Alors qu’il reste encore plus de 10 bornes à courir, le moral faiblit et le physique a du mal à suivre. Les meilleurs maintiennent toutefois l’allure. Les traits de nombreux coureurs sont tirés, les discussions se font plus rares, la respiration plus rapide et la souffrance se lit sur certains visages. Certains vomissent sous l’effet de l’intensité de l’effort. Les paroles d’encouragement et applaudissements n’en sont que plus précieux, les animations musicales (fanfare, jazz…) galvanisent.
Une arrivée qui se fait attendre
Les premiers coureurs ont fini depuis longtemps. A l’arrivée, on apprendra que le Bordelais Saïd Belharizi (équipe de Bordeaux Métropole), qui a longtemps mené la course, s’est finalement fait devancer de peu par le Polonais Jacek Cieluszeck, vainqueur en 2h32.
Les derniers kilomètres sont interminables. On se serait bien passé de l’ultime boucle de la place de la Comédie à la porte Cailhau alors que l’on croyait la ligne d’arrivée toute proche. Certains coureurs ont encore assez de « jus » pour se lancer dans un sprint final. Allons-y pour la dernière ligne droite. C’est acclamés par la foule que nous passons sous l’arche gonflable de l’arrivée, à deux pas du podium musical de la place de la Bourse.
Rincés, les coureurs récupèrent un à un leur médaille bleue et argent de « Finisher » avant de filer vers le ravitaillement où cape en plastique et vivres les attendent. Certains, perclus de douleurs, se dandinent, d’autres s’étirent pour faire passer une crampe et d’autres encore, livides, s’écroulent dans l’herbe mouillée.
Heureusement, 85 masseurs-kinésithérapeutes (professionnels et stagiaires) prennent en charge les participants aux muscles tétanisés de froid. Si certains coureurs expriment une déception par rapport à leur « chrono », tous sont fiers d’être arrivés au bout.
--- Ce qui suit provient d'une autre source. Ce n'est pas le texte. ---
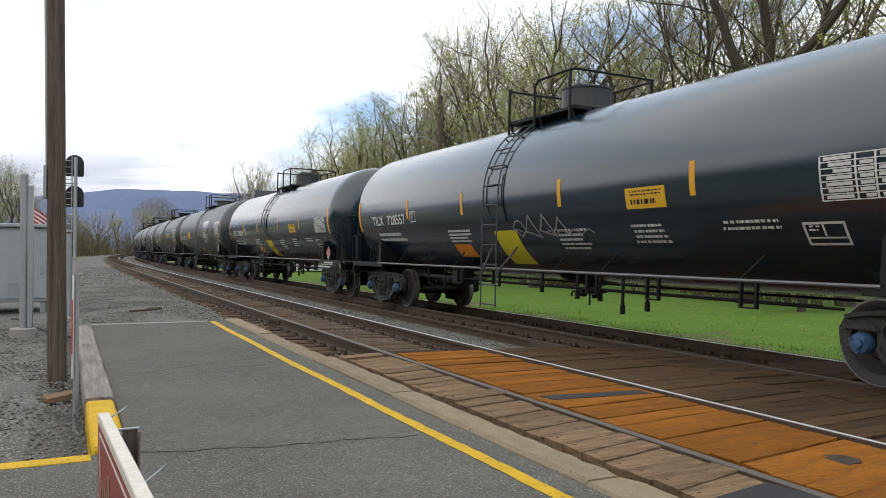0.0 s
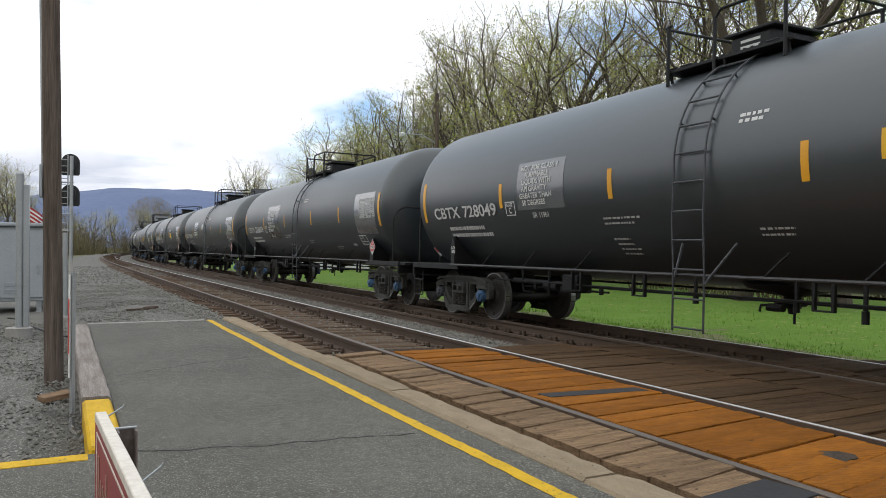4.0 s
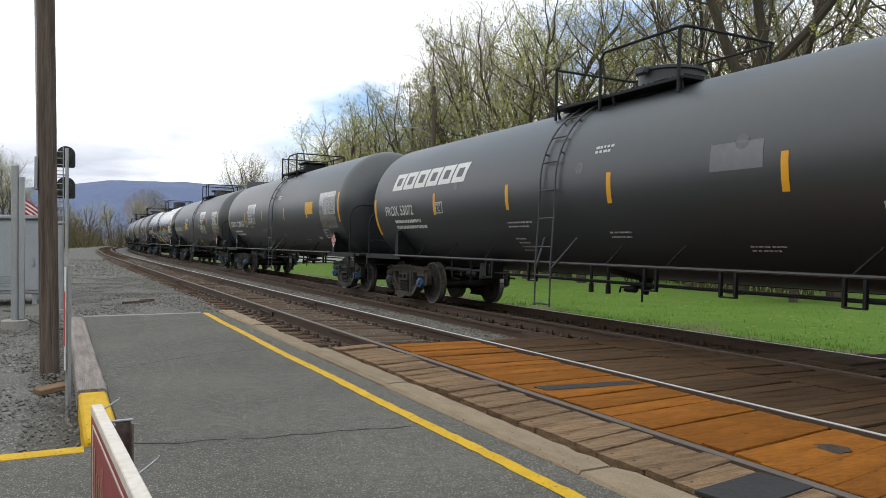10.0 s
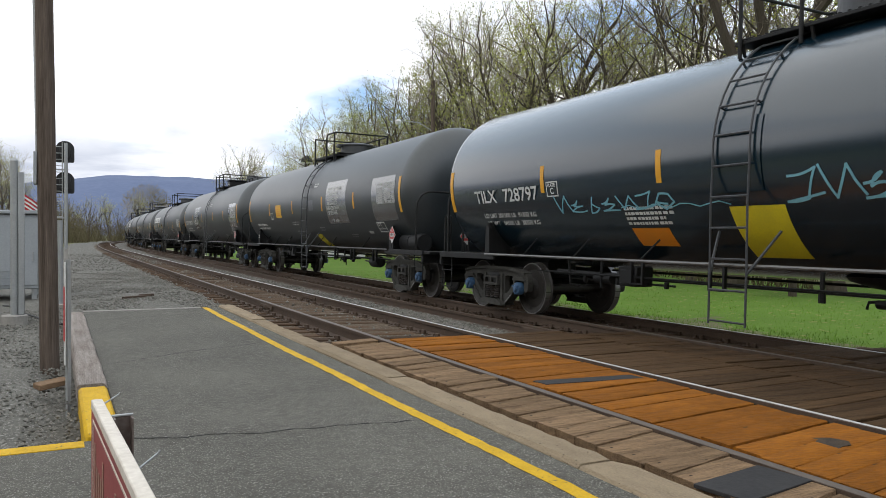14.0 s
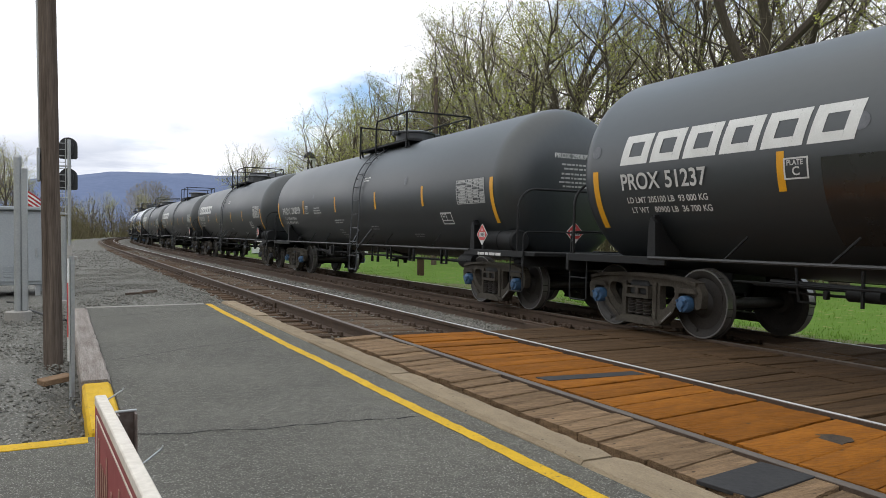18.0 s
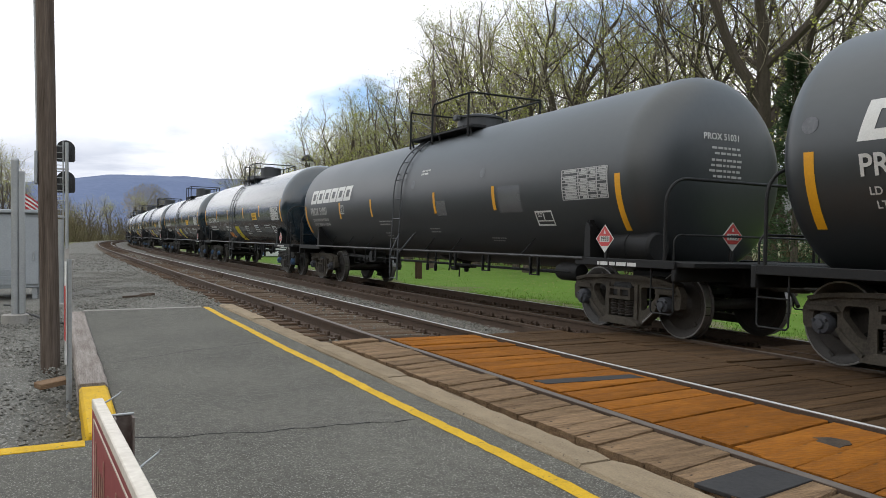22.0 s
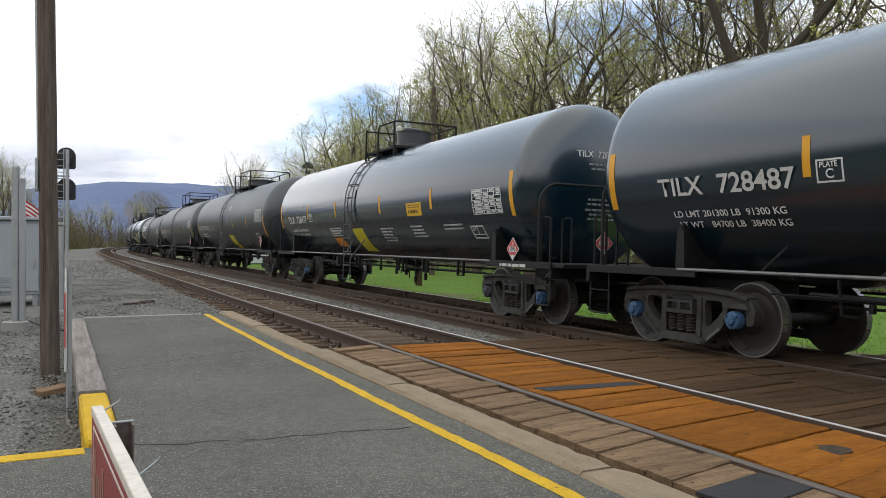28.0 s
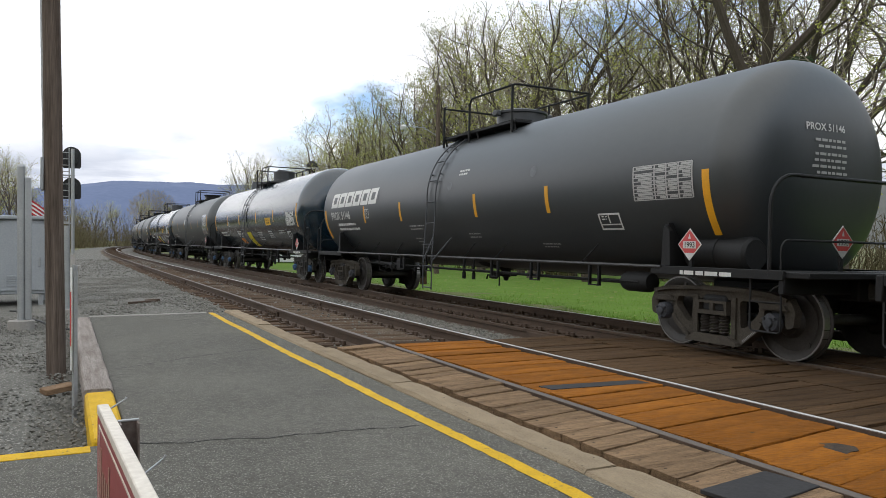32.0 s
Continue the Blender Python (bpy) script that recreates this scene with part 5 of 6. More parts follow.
def car_place(index, t):
    """Where a car stands at t seconds."""
    rear = 20.50 + sum(LENGTHS[1:index + 1])
    mid = rear - LENGTHS[index] / 2 - SPEED * t
    off = FAR_OFF + GAUGE / 2
    z = FAR_Z - FAR_CANT * GAUGE / 2
    a, b = on_line(mid - CENTRES_OF(index) / 2, off, z), on_line(mid + CENTRES_OF(index) / 2, off, z)
    c = (a + b) / 2
    turn = math.atan2(b.x - a.x, b.y - a.y)
    return pose(c.x, c.y, c.z, 0, math.degrees(FAR_CANT), -math.degrees(turn)), mid


# ---- beside the platform ----
def build_pole():
    pole = thing("utility_pole", "tall weathered brown wooden utility pole beside the platform", "pole", "", pose(-0.075, 8.95, 0))
    sh = Shape()
    n, verts, faces = 18, [], []
    rng = random.Random(2)
    levels = 26
    for i in range(levels + 1):
        z = -0.6 + 11.0 * i / levels
        r = 0.092 - 0.0016 * z
        cx, cy = -0.0125 * z, 0.0063 * z
        for j in range(n):
            a = 2 * math.pi * j / n
            k = r * (1 + rng.uniform(-0.02, 0.02))
            verts.append((cx + k * math.cos(a), cy + k * math.sin(a), z))
    for i in range(levels):
        for j in range(n):
            faces.append((i * n + j, i * n + (j + 1) % n, (i + 1) * n + (j + 1) % n, (i + 1) * n + j))
    faces.append(tuple(range(levels * n, levels * n + n)))
    part("pole_shaft", sh.add(verts, faces), M_POLE, pole)
    part("conduit", Shape().tube([(-0.105, 0.05, 2.05), (-0.135, 0.06, 4.0), (-0.20, 0.09, 9.9)], 0.022, 8), M_GALV, pole, "grey conduit up the pole")
    part("meter_plate", Shape().box(-0.145, -0.112, -0.03, 0.13, 1.74, 2.08, 0.008), M_CABINET, pole, "narrow grey plate box")


def build_posts():
    post = thing("marker_post", "slim galvanised channel post with a red and white reflector", "post", "", pose(0.070, 7.05, 0, 0, 0, 22))
    sh = Shape().prism([(-0.018, -0.3), (0.018, -0.3), (0.018, 1.02), (-0.018, 1.02)], -0.004, 0.0)
    part("channel_web", sh, M_GALV, post)
    for y in (-0.022, 0.017):
        part("channel_flange", Shape().box(-0.004, 0.024, y, y + 0.005, -0.3, 1.02), M_GALV, post)
    part("reflector", Shape().box(-0.022, -0.012, -0.012, 0.012, 0.15, 1.0, 0.003), [M_WHITE], post, "faded white reflector strip")
    part("red_band", Shape().box(-0.024, -0.0225, -0.012, 0.012, 0.35, 0.8), M_PLACRED, post)
    scrap = thing("wood_scrap", "loose reddish-brown board lying on gravel", "board", "", pose(-0.02, 7.60, -0.085, 3, -5, 24))
    part("board", Shape().box(-0.16, 0.10, -0.07, 0.07, -0.025, 0.025, 0.006), M_SCRAP, scrap)
    g = thing("steel_post", "round galvanised steel post on a concrete footing", "post", "galvanised posts", pose(-0.60, 13.7, 0))
    part("shaft", Shape().tube([(0, 0, -0.2), (0, 0, 2.36)], 0.055, 16), M_GALV, g)
    part("shaft_cap", Shape().lathe([(2.355, 0.06), (2.38, 0.058), (2.41, 0.03), (2.415, 0.002)], (0, 0, 0), "z", 16), M_GALV, g)
    part("footing", Shape().lathe([(-0.3, 0.19), (-0.04, 0.19), (-0.03, 0.17)], (0, 0, 0), "z", 16), M_CONCRETE, g)
    part("bracket", Shape().box(0.05, 0.14, -0.05, 0.05, -0.03, 2.2, 0.01), M_GALV, g, "flat galvanised strap")
    g2 = thing("steel_post", "short galvanised steel post standing in gravel", "post", "galvanised posts", pose(0.05, 16.3, 0))
    part("shaft", Shape().tube([(0, 0, -0.3), (0, 0, 1.50)], 0.05, 14), M_GALV, g2)
    part("footing", Shape().lathe([(-0.3, 0.16), (-0.1, 0.16), (-0.09, 0.14)], (0, 0, 0), "z", 14), M_CONCRETE, g2)
    sc = thing("iron_scrap", "rusty scrap of track iron lying on gravel", "scrap", "", pose(1.55, 17.9, -0.12, 0, 0, 30))
    part("iron_bar", Shape().box(-0.35, 0.3, -0.05, 0.05, -0.03, 0.03, 0.01).box(0.1, 0.45, 0.02, 0.10, -0.02, 0.05, 0.01), M_RAIL, sc)


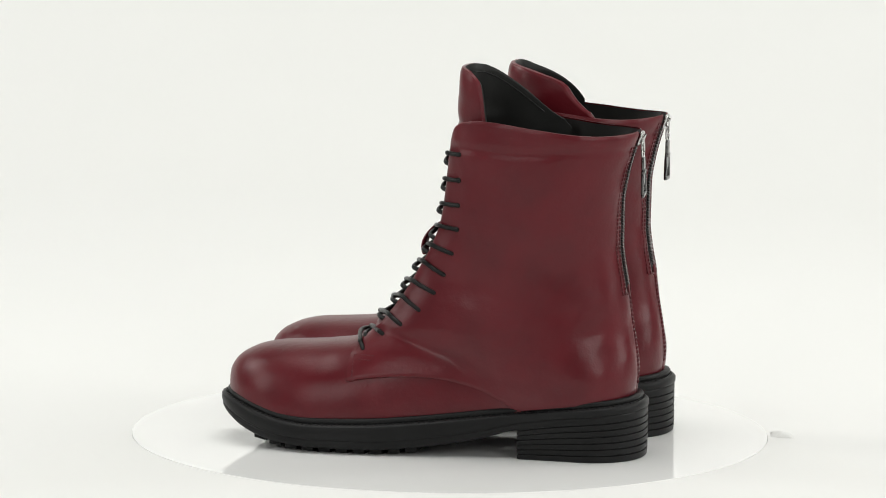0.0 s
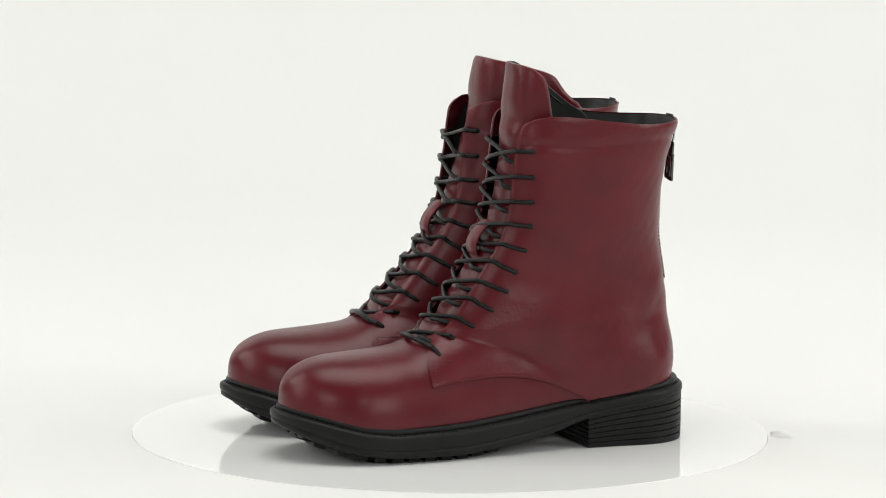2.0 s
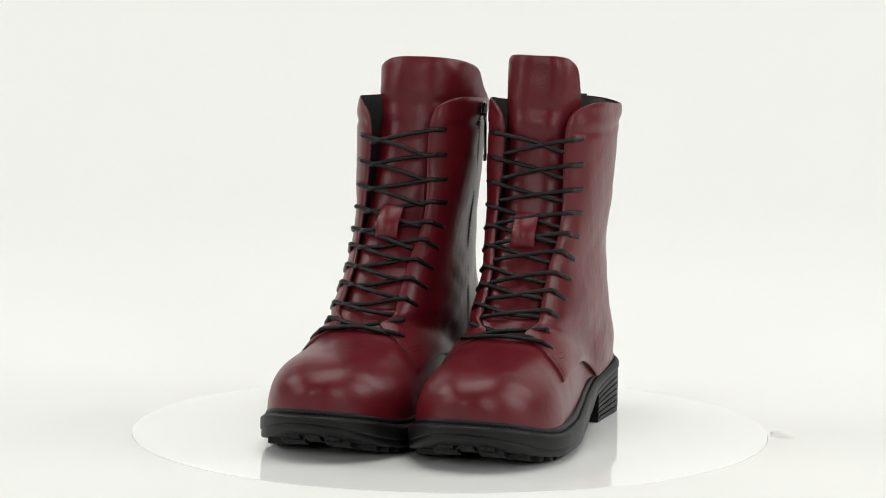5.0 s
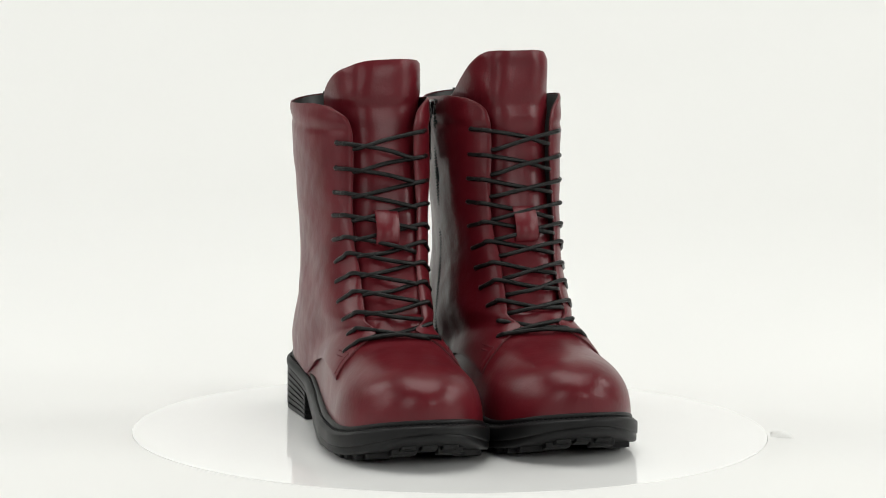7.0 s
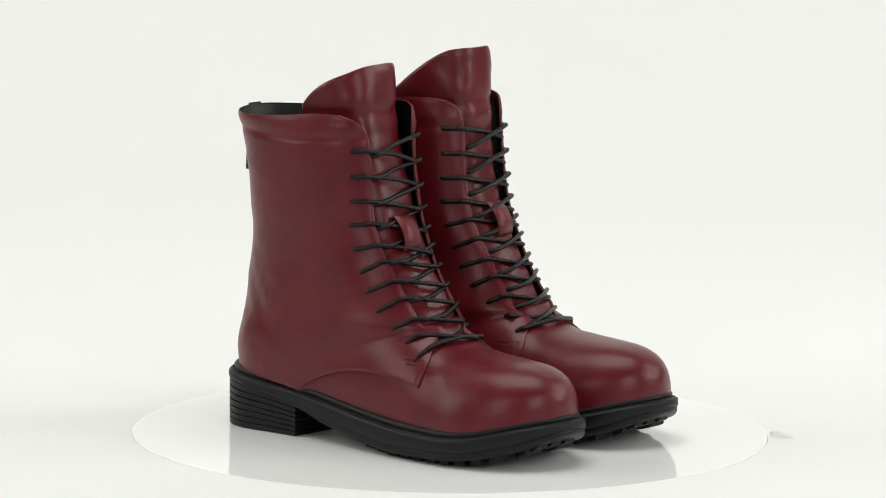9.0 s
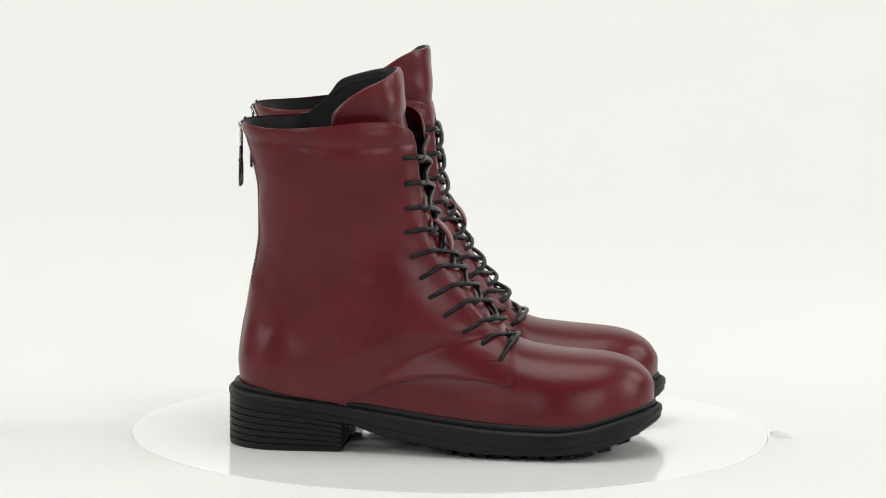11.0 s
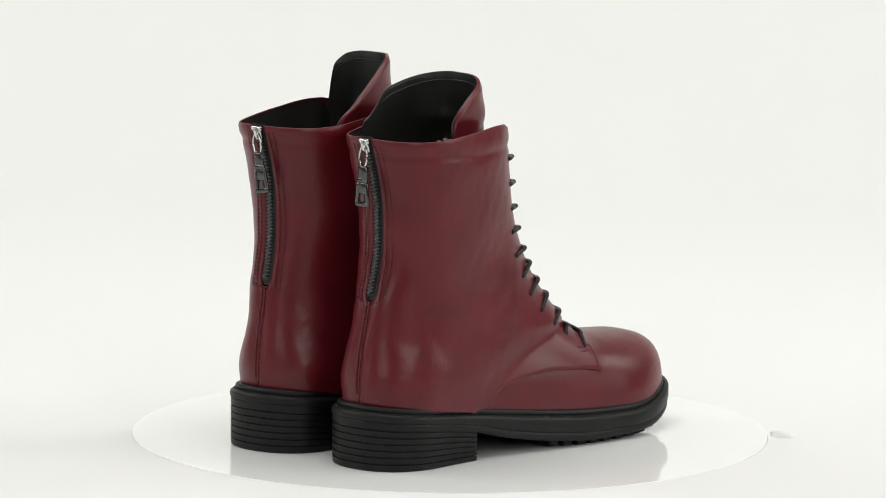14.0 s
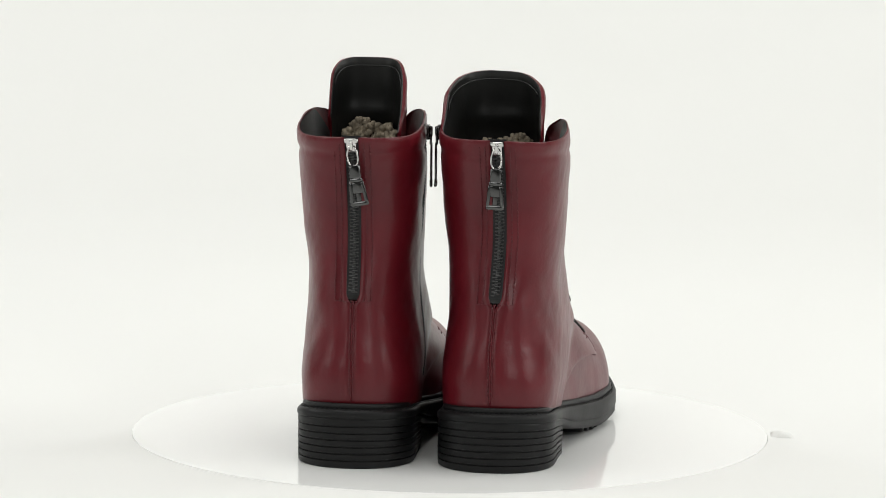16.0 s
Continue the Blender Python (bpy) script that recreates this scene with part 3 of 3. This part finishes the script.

Plusieurs soulignent néanmoins le talon d’Achille de l’épreuve bordelaise : les transports. A l’arrivée ou aux points de passage des relais, ils déplorent avoir beaucoup marché et attendu pour accéder aux transports en commun, aux navettes ou retrouver leurs voitures. En tous cas pour des coureurs qui se sont farcis 42,195 kilomètres.
Seront-ils prêts à remettre ça, et passer outre le prix prohibitif du dossard ? La prochaine édition nous le dira.